Word for word, copy all the data and drop the pictures.

## begin SOURCE DATA

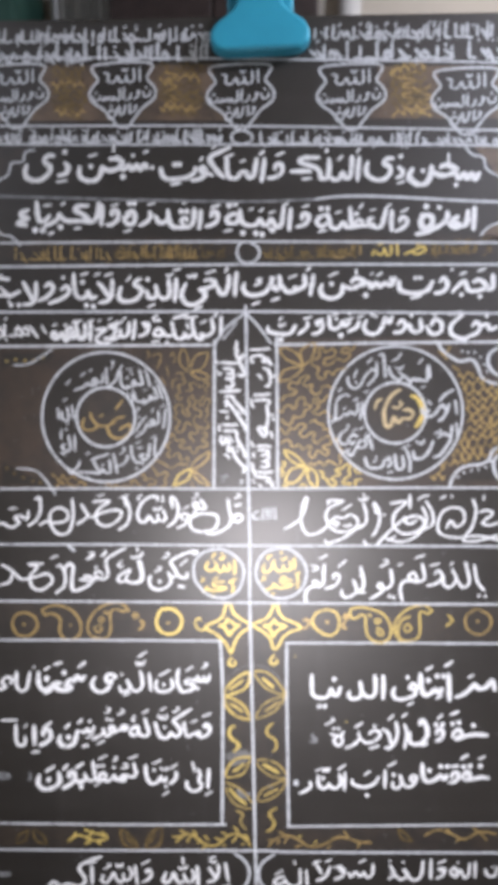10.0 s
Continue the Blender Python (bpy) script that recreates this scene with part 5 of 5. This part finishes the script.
curtain = bmesh.new()
cols = 60
for z in (0.05, 2.9):
    for i in range(cols + 1):
        x = -0.66 + 0.21 * i / cols
        curtain.verts.new((x, 1.42 + 0.02 * math.sin(i * 0.95) + 0.006 * math.sin(i * 2.3), z))
curtain.verts.ensure_lookup_table()
for i in range(cols):
    curtain.faces.new([curtain.verts[k] for k in (i, i + 1, cols + 2 + i, cols + 1 + i)])
solid = part("curtain", curtain, WHITE_CLOTH, None)
thick = solid.modifiers.new("cloth", "SOLIDIFY")
thick.thickness = 0.004
tagged(solid, "white cloth curtain hanging in folds beside the cupboards", "curtain")
tube("curtain_rod", (-0.67, 1.42, 2.91), (-0.445, 1.42, 2.91), 0.010, DARK_STEEL, solid)

roll = tube("paper_roll", (0.20, 1.40, 0.036), (0.27, 1.44, 2.97), 0.035, WHITE_CLOTH, None)
tagged(roll, "long white paper roll leaning against the plaster wall", "paper roll")

# unseen fittings, made up to carry the two added ceiling lamps
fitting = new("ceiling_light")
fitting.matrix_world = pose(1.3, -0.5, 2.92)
tagged(fitting, "added white ceiling light, out of view, with a glowing round diffuser", "ceiling light", group="ceiling lights")
GLOW, nt, p = material("added_light_glow")
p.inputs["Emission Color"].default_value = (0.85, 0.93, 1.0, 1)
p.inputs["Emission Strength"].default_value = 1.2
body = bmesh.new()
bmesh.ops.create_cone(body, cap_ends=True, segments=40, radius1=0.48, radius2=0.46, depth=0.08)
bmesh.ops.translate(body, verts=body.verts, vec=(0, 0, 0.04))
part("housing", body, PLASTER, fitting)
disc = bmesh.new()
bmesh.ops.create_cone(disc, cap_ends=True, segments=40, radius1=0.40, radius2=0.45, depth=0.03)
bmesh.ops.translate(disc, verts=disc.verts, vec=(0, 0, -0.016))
part("diffuser", disc, GLOW, fitting, "glowing diffuser of the added light")
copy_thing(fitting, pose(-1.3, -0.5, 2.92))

# globe and holder invented for the added lamp behind the board
hanging = new("ceiling_bulb")
hanging.matrix_world = pose(1.15, 0.55, 3.0)
tagged(hanging, "added small glowing globe bulb in a white ceiling holder, out of view", "ceiling light")
holder = bmesh.new()
bmesh.ops.create_cone(holder, cap_ends=True, segments=24, radius1=0.025, radius2=0.045, depth=0.05)
bmesh.ops.translate(holder, verts=holder.verts, vec=(0, 0, -0.026))
part("holder", holder, PLASTER, hanging)
globe = bmesh.new()
bmesh.ops.create_uvsphere(globe, u_segments=24, v_segments=16, radius=0.05)
bmesh.ops.translate(globe, verts=globe.verts, vec=(0, 0, -0.096))
part("globe", globe, GLOW, hanging, "glowing glass globe of the added bulb")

## end SOURCE DATA

**FINISHED ANSWER**.
10.0 s
Continue the Blender Python (bpy) script that recreates this scene with part 5 of 5. This part finishes the script.
curtain = bmesh.new()
cols = 60
for z in (0.05, 2.9):
    for i in range(cols + 1):
        x = -0.66 + 0.21 * i / cols
        curtain.verts.new((x, 1.42 + 0.02 * math.sin(i * 0.95) + 0.006 * math.sin(i * 2.3), z))
curtain.verts.ensure_lookup_table()
for i in range(cols):
    curtain.faces.new([curtain.verts[k] for k in (i, i + 1, cols + 2 + i, cols + 1 + i)])
solid = part("curtain", curtain, WHITE_CLOTH, None)
thick = solid.modifiers.new("cloth", "SOLIDIFY")
thick.thickness = 0.004
tagged(solid, "white cloth curtain hanging in folds beside the cupboards", "curtain")
tube("curtain_rod", (-0.67, 1.42, 2.91), (-0.445, 1.42, 2.91), 0.010, DARK_STEEL, solid)

roll = tube("paper_roll", (0.20, 1.40, 0.036), (0.27, 1.44, 2.97), 0.035, WHITE_CLOTH, None)
tagged(roll, "long white paper roll leaning against the plaster wall", "paper roll")

# unseen fittings, made up to carry the two added ceiling lamps
fitting = new("ceiling_light")
fitting.matrix_world = pose(1.3, -0.5, 2.92)
tagged(fitting, "added white ceiling light, out of view, with a glowing round diffuser", "ceiling light", group="ceiling lights")
GLOW, nt, p = material("added_light_glow")
p.inputs["Emission Color"].default_value = (0.85, 0.93, 1.0, 1)
p.inputs["Emission Strength"].default_value = 1.2
body = bmesh.new()
bmesh.ops.create_cone(body, cap_ends=True, segments=40, radius1=0.48, radius2=0.46, depth=0.08)
bmesh.ops.translate(body, verts=body.verts, vec=(0, 0, 0.04))
part("housing", body, PLASTER, fitting)
disc = bmesh.new()
bmesh.ops.create_cone(disc, cap_ends=True, segments=40, radius1=0.40, radius2=0.45, depth=0.03)
bmesh.ops.translate(disc, verts=disc.verts, vec=(0, 0, -0.016))
part("diffuser", disc, GLOW, fitting, "glowing diffuser of the added light")
copy_thing(fitting, pose(-1.3, -0.5, 2.92))

# globe and holder invented for the added lamp behind the board
hanging = new("ceiling_bulb")
hanging.matrix_world = pose(1.15, 0.55, 3.0)
tagged(hanging, "added small glowing globe bulb in a white ceiling holder, out of view", "ceiling light")
holder = bmesh.new()
bmesh.ops.create_cone(holder, cap_ends=True, segments=24, radius1=0.025, radius2=0.045, depth=0.05)
bmesh.ops.translate(holder, verts=holder.verts, vec=(0, 0, -0.026))
part("holder", holder, PLASTER, hanging)
globe = bmesh.new()
bmesh.ops.create_uvsphere(globe, u_segments=24, v_segments=16, radius=0.05)
bmesh.ops.translate(globe, verts=globe.verts, vec=(0, 0, -0.096))
part("globe", globe, GLOW, hanging, "glowing glass globe of the added bulb")